··· Raw data
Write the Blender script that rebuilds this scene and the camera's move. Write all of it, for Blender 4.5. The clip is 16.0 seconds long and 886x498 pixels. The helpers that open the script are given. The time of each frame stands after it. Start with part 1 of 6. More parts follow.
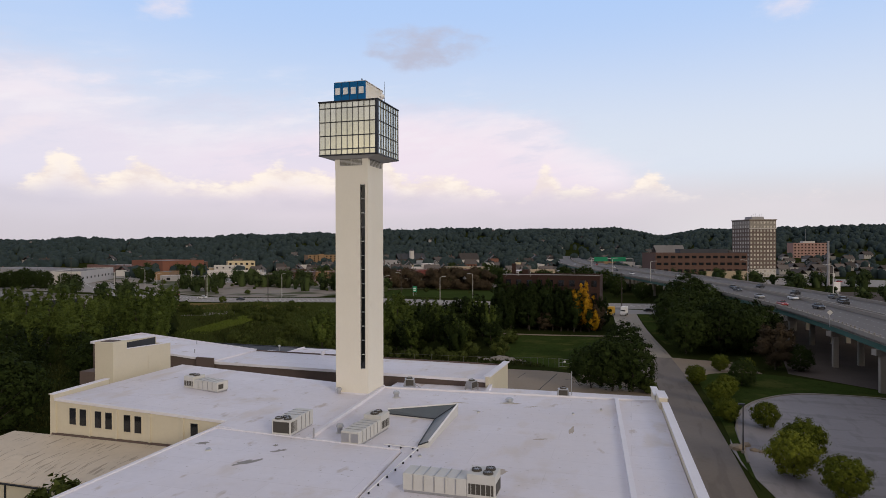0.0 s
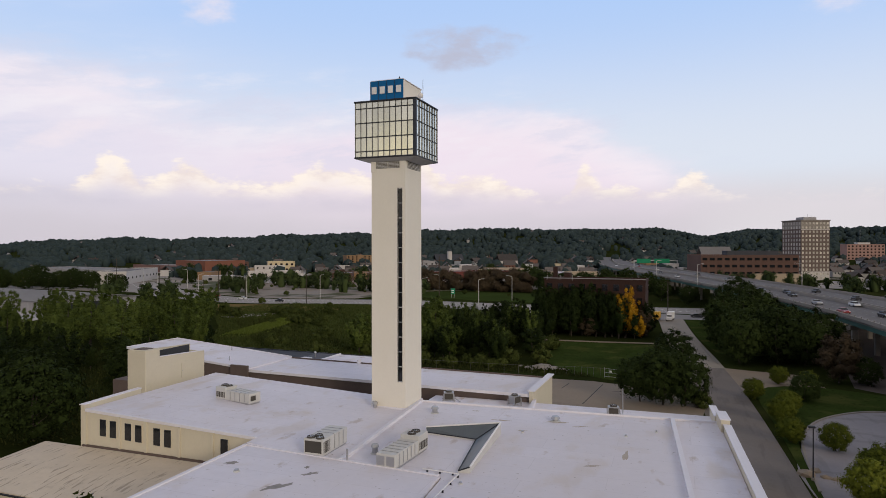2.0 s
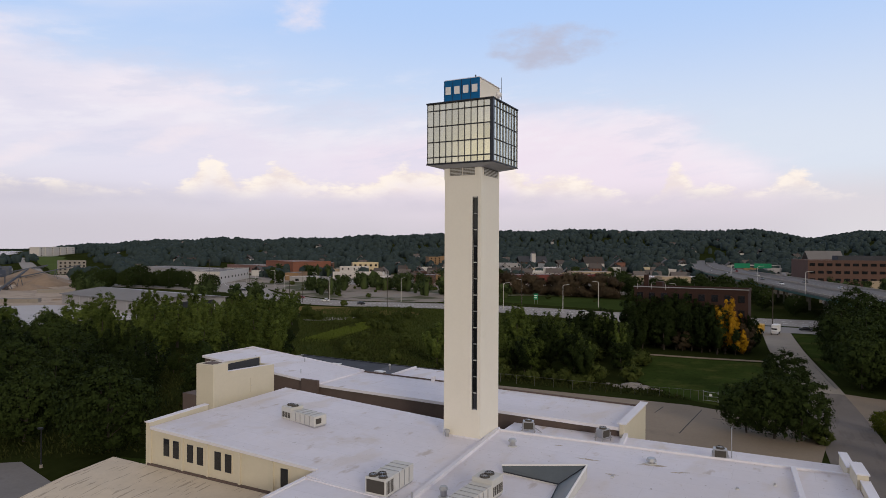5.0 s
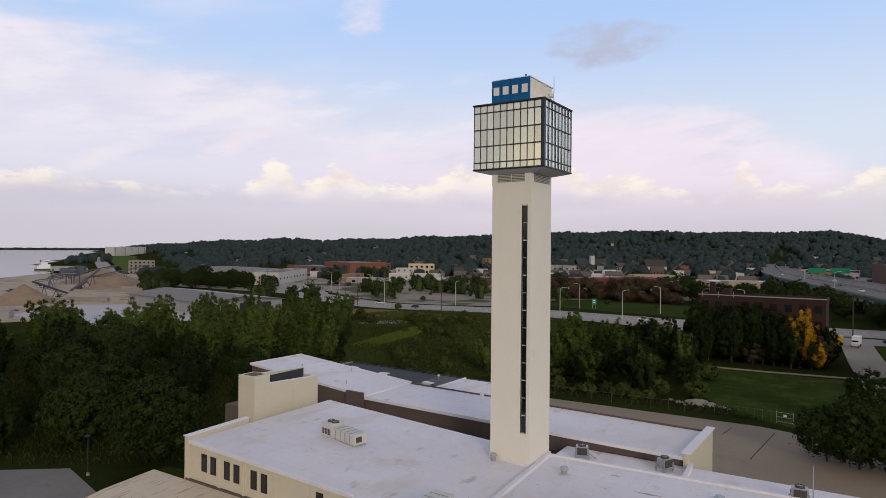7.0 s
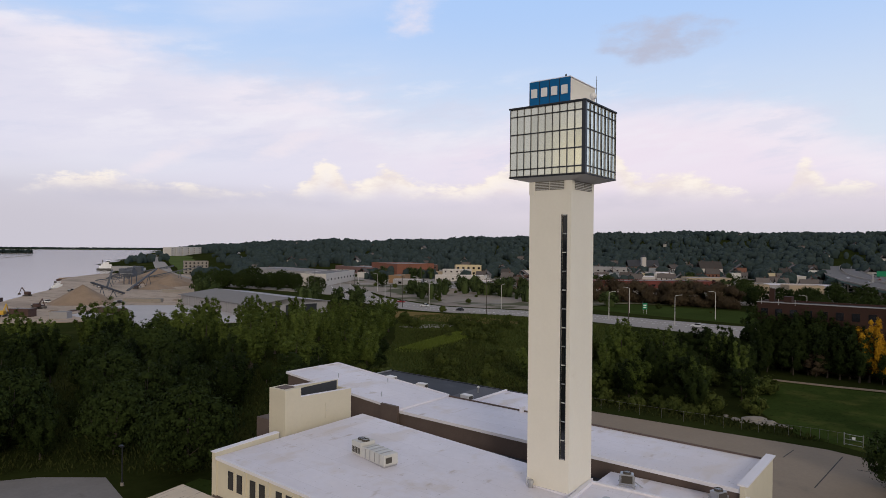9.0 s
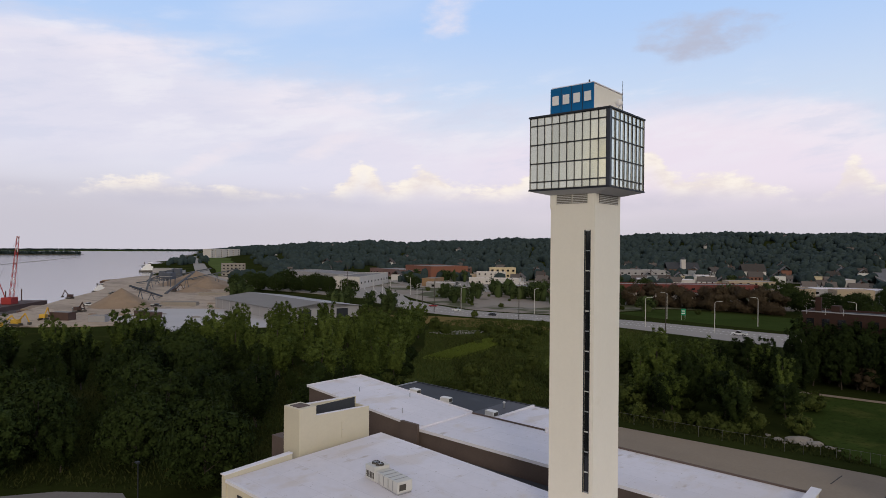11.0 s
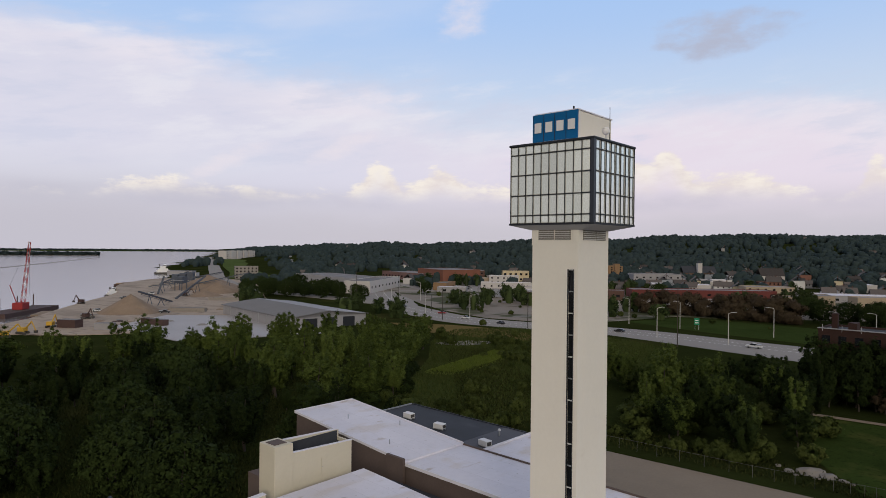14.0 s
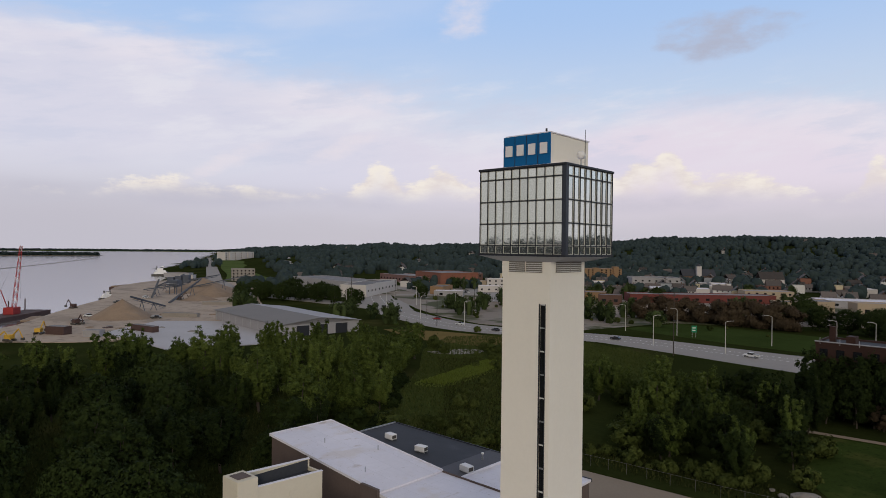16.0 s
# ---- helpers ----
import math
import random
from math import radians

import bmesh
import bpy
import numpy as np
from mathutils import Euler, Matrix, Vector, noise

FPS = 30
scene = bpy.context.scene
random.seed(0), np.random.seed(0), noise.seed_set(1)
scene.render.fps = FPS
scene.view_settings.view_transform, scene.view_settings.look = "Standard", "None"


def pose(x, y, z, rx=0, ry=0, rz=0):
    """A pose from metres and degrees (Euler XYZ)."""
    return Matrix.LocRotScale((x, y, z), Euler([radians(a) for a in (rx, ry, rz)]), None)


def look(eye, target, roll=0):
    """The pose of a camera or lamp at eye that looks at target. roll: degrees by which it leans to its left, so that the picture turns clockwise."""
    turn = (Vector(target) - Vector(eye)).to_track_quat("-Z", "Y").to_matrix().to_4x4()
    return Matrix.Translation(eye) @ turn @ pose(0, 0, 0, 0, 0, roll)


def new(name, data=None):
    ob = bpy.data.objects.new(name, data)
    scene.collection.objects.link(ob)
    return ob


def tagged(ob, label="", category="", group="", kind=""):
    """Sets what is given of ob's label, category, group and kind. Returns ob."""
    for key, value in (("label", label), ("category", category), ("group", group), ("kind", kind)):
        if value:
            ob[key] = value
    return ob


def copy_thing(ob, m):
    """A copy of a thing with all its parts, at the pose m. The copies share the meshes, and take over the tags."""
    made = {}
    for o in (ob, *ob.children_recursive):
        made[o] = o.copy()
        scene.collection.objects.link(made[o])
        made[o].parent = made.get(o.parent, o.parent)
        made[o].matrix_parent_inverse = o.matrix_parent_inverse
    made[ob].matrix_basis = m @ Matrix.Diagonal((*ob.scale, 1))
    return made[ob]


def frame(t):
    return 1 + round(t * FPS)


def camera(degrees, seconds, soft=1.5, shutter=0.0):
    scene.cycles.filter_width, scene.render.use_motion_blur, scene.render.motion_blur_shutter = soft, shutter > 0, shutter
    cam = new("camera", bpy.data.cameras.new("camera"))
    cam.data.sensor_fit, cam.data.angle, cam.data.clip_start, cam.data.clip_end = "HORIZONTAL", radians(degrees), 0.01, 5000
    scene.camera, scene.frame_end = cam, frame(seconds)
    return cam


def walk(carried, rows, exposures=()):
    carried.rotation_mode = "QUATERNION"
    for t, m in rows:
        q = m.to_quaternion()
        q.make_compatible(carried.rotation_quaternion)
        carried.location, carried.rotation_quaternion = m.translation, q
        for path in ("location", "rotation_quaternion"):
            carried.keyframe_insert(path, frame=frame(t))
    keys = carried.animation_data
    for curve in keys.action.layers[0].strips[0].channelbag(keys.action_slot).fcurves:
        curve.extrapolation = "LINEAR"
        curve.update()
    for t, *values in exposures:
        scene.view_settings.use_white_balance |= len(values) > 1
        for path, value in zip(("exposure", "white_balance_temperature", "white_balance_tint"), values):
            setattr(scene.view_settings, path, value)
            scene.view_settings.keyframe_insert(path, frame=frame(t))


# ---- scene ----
cam = camera(69.98, 16.0, soft=0.7)
PATH = [
    (0, pose(34.96, -79.08, 26.42, 89.77, 0.14, 16.54)),
    (0.5, pose(34.61, -78.05, 26.62, 89.77, 0.12, 17.02)),
    (1, pose(34.19, -77.03, 26.82, 89.77, 0.10, 17.78)),
    (1.5, pose(33.71, -75.99, 27.03, 89.77, 0.07, 18.82)),
    (2, pose(33.25, -74.90, 27.26, 89.78, 0.04, 19.96)),
    (2.5, pose(32.82, -73.78, 27.51, 89.78, 0.01, 21.14)),
    (3, pose(32.45, -72.65, 27.77, 89.78, -0.03, 22.37)),
    (3.5, pose(32.12, -71.52, 28.05, 89.79, -0.08, 23.62)),
    (4, pose(31.82, -70.40, 28.32, 89.79, -0.14, 24.90)),
    (6.5, pose(30.48, -64.85, 29.69, 89.83, -0.43, 31.40)),
    (7, pose(30.22, -63.78, 29.99, 89.83, -0.48, 32.68)),
    (7.5, pose(29.98, -62.75, 30.30, 89.83, -0.51, 33.88)),
    (8, pose(29.77, -61.76, 30.60, 89.82, -0.53, 35.02)),
    (8.5, pose(29.58, -60.79, 30.91, 89.80, -0.54, 36.08)),
    (9, pose(29.41, -59.83, 31.24, 89.79, -0.54, 37.05)),
    (11.5, pose(28.85, -54.98, 33.27, 89.85, -0.47, 40.83)),
    (12, pose(28.87, -54.05, 33.76, 89.85, -0.47, 41.21)),
    (12.5, pose(28.96, -53.18, 34.32, 89.85, -0.48, 41.44)),
    (13, pose(29.09, -52.40, 34.91, 89.84, -0.51, 41.61)),
    (13.5, pose(29.11, -51.47, 35.57, 89.84, -0.53, 41.70)),
    (14, pose(29.07, -50.41, 36.23, 89.84, -0.57, 41.74)),
    (14.5, pose(29.00, -49.26, 36.87, 89.83, -0.59, 41.73)),
    (15, pose(28.94, -48.06, 37.53, 89.83, -0.62, 41.72)),
    (15.5, pose(28.90, -46.88, 38.19, 89.84, -0.64, 41.75)),
    (16, pose(28.85, -45.68, 38.84, 89.86, -0.66, 41.80)),
]
walk(cam, PATH, [(0.0, 0.0, 6540, 12), (4.0, 0.0, 6500, 12), (9.0, -0.02, 6400, 11), (12.5, -0.06, 6370, 10), (16.0, -0.16, 6350, 10)])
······
Written problem: Quote the material word for word, dropping any images it holds.

Answer to the problem:
Write the Blender script that rebuilds this scene and the camera's move. Write all of it, for Blender 4.5. The clip is 16.0 seconds long and 886x498 pixels. The helpers that open the script are given. The time of each frame stands after it. Start with part 1 of 6. More parts follow.
0.0 s
2.0 s
5.0 s
7.0 s
9.0 s
11.0 s
14.0 s
16.0 s
# ---- helpers ----
import math
import random
from math import radians

import bmesh
import bpy
import numpy as np
from mathutils import Euler, Matrix, Vector, noise

FPS = 30
scene = bpy.context.scene
random.seed(0), np.random.seed(0), noise.seed_set(1)
scene.render.fps = FPS
scene.view_settings.view_transform, scene.view_settings.look = "Standard", "None"


def pose(x, y, z, rx=0, ry=0, rz=0):
    """A pose from metres and degrees (Euler XYZ)."""
    return Matrix.LocRotScale((x, y, z), Euler([radians(a) for a in (rx, ry, rz)]), None)


def look(eye, target, roll=0):
    """The pose of a camera or lamp at eye that looks at target. roll: degrees by which it leans to its left, so that the picture turns clockwise."""
    turn = (Vector(target) - Vector(eye)).to_track_quat("-Z", "Y").to_matrix().to_4x4()
    return Matrix.Translation(eye) @ turn @ pose(0, 0, 0, 0, 0, roll)


def new(name, data=None):
    ob = bpy.data.objects.new(name, data)
    scene.collection.objects.link(ob)
    return ob


def tagged(ob, label="", category="", group="", kind=""):
    """Sets what is given of ob's label, category, group and kind. Returns ob."""
    for key, value in (("label", label), ("category", category), ("group", group), ("kind", kind)):
        if value:
            ob[key] = value
    return ob


def copy_thing(ob, m):
    """A copy of a thing with all its parts, at the pose m. The copies share the meshes, and take over the tags."""
    made = {}
    for o in (ob, *ob.children_recursive):
        made[o] = o.copy()
        scene.collection.objects.link(made[o])
        made[o].parent = made.get(o.parent, o.parent)
        made[o].matrix_parent_inverse = o.matrix_parent_inverse
    made[ob].matrix_basis = m @ Matrix.Diagonal((*ob.scale, 1))
    return made[ob]


def frame(t):
    return 1 + round(t * FPS)


def camera(degrees, seconds, soft=1.5, shutter=0.0):
    scene.cycles.filter_width, scene.render.use_motion_blur, scene.render.motion_blur_shutter = soft, shutter > 0, shutter
    cam = new("camera", bpy.data.cameras.new("camera"))
    cam.data.sensor_fit, cam.data.angle, cam.data.clip_start, cam.data.clip_end = "HORIZONTAL", radians(degrees), 0.01, 5000
    scene.camera, scene.frame_end = cam, frame(seconds)
    return cam


def walk(carried, rows, exposures=()):
    carried.rotation_mode = "QUATERNION"
    for t, m in rows:
        q = m.to_quaternion()
        q.make_compatible(carried.rotation_quaternion)
        carried.location, carried.rotation_quaternion = m.translation, q
        for path in ("location", "rotation_quaternion"):
            carried.keyframe_insert(path, frame=frame(t))
    keys = carried.animation_data
    for curve in keys.action.layers[0].strips[0].channelbag(keys.action_slot).fcurves:
        curve.extrapolation = "LINEAR"
        curve.update()
    for t, *values in exposures:
        scene.view_settings.use_white_balance |= len(values) > 1
        for path, value in zip(("exposure", "white_balance_temperature", "white_balance_tint"), values):
            setattr(scene.view_settings, path, value)
            scene.view_settings.keyframe_insert(path, frame=frame(t))


# ---- scene ----
cam = camera(69.98, 16.0, soft=0.7)
PATH = [
    (0, pose(34.96, -79.08, 26.42, 89.77, 0.14, 16.54)),
    (0.5, pose(34.61, -78.05, 26.62, 89.77, 0.12, 17.02)),
    (1, pose(34.19, -77.03, 26.82, 89.77, 0.10, 17.78)),
    (1.5, pose(33.71, -75.99, 27.03, 89.77, 0.07, 18.82)),
    (2, pose(33.25, -74.90, 27.26, 89.78, 0.04, 19.96)),
    (2.5, pose(32.82, -73.78, 27.51, 89.78, 0.01, 21.14)),
    (3, pose(32.45, -72.65, 27.77, 89.78, -0.03, 22.37)),
    (3.5, pose(32.12, -71.52, 28.05, 89.79, -0.08, 23.62)),
    (4, pose(31.82, -70.40, 28.32, 89.79, -0.14, 24.90)),
    (6.5, pose(30.48, -64.85, 29.69, 89.83, -0.43, 31.40)),
    (7, pose(30.22, -63.78, 29.99, 89.83, -0.48, 32.68)),
    (7.5, pose(29.98, -62.75, 30.30, 89.83, -0.51, 33.88)),
    (8, pose(29.77, -61.76, 30.60, 89.82, -0.53, 35.02)),
    (8.5, pose(29.58, -60.79, 30.91, 89.80, -0.54, 36.08)),
    (9, pose(29.41, -59.83, 31.24, 89.79, -0.54, 37.05)),
    (11.5, pose(28.85, -54.98, 33.27, 89.85, -0.47, 40.83)),
    (12, pose(28.87, -54.05, 33.76, 89.85, -0.47, 41.21)),
    (12.5, pose(28.96, -53.18, 34.32, 89.85, -0.48, 41.44)),
    (13, pose(29.09, -52.40, 34.91, 89.84, -0.51, 41.61)),
    (13.5, pose(29.11, -51.47, 35.57, 89.84, -0.53, 41.70)),
    (14, pose(29.07, -50.41, 36.23, 89.84, -0.57, 41.74)),
    (14.5, pose(29.00, -49.26, 36.87, 89.83, -0.59, 41.73)),
    (15, pose(28.94, -48.06, 37.53, 89.83, -0.62, 41.72)),
    (15.5, pose(28.90, -46.88, 38.19, 89.84, -0.64, 41.75)),
    (16, pose(28.85, -45.68, 38.84, 89.86, -0.66, 41.80)),
]
walk(cam, PATH, [(0.0, 0.0, 6540, 12), (4.0, 0.0, 6500, 12), (9.0, -0.02, 6400, 11), (12.5, -0.06, 6370, 10), (16.0, -0.16, 6350, 10)])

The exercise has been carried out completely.